As originally seen in the ‘Fraud & Privacy Report’ published by Raconteur Media on 23rd July 2020 in The Times (UK).

As fraudsters find ways to exploit superapps, digital wallets and e-commerce platforms, businesses must adopt a new approach to fraud detection that is powered by artificial intelligence and encompasses the entire user journey.

While the first wave of digital fraud was caused by the migration of physical credit cards to digital payments, a second wave is now seeing fraud move to mobile applications.

By offering multiple products and services on a single platform, superapps and digital wallets risk complicating fraud risk management. In addition to payments, companies now have to deal with diverse types of fraud, such as account takeovers, fake registrations, promotional code exploitation, loyalty fraud and other reward-based loopholes.

Cybercrime was traditionally the domain of professional hackers who break into enterprises and governments to steal funds or personal data, or to cause reputational harm. But the arrival of a more digital-native generation has democratised their techniques, enabling opportunists to exploit online platforms, such as mobile apps, given their immense popularity.

Blinded by perceptions that mobile environments are more secure and being unaware of the malicious tools available to fraudsters, many businesses are unprepared. Such tools can change device profiles, manipulate physical or internet addresses, clone apps and even tamper with them.

Consumers are readily granting access to their smartphone data to enjoy a more personalised user experience, but by doing so they often become collateral damage in the ongoing hunt by fraudsters for financial gain.

“We have seen companies suffer tens of millions of dollars in fraud losses in a matter of days,” says Justin Lie, founder and chief executive of SHIELD, a global cyber fraud protection company that leverages over a decade of domain intelligence and artificial intelligence (AI) to help enterprises prevent fraud in real time.

“This can be business-ending for smaller startups or fledgling companies. 7-Eleven in Japan lost half a million dollars and shut down its new app offering mobile payments within a month of launch.

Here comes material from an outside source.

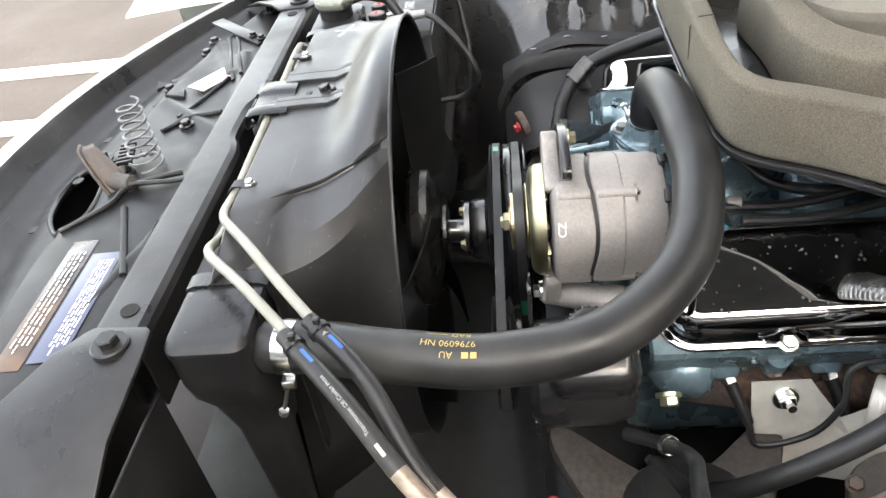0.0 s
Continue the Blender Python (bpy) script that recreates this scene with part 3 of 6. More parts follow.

There is a new war being waged. Mobile apps require a different class of fraud detection and prevention solutions and tactics

“The more unsecured and profitable mobile landscape has drawn fraudsters who traditionally target e-commerce platforms. There is a new war being waged and the battleground is your smartphone. As a new attack vector ground, mobile apps require a different class of fraud detection and prevention solutions and tactics.”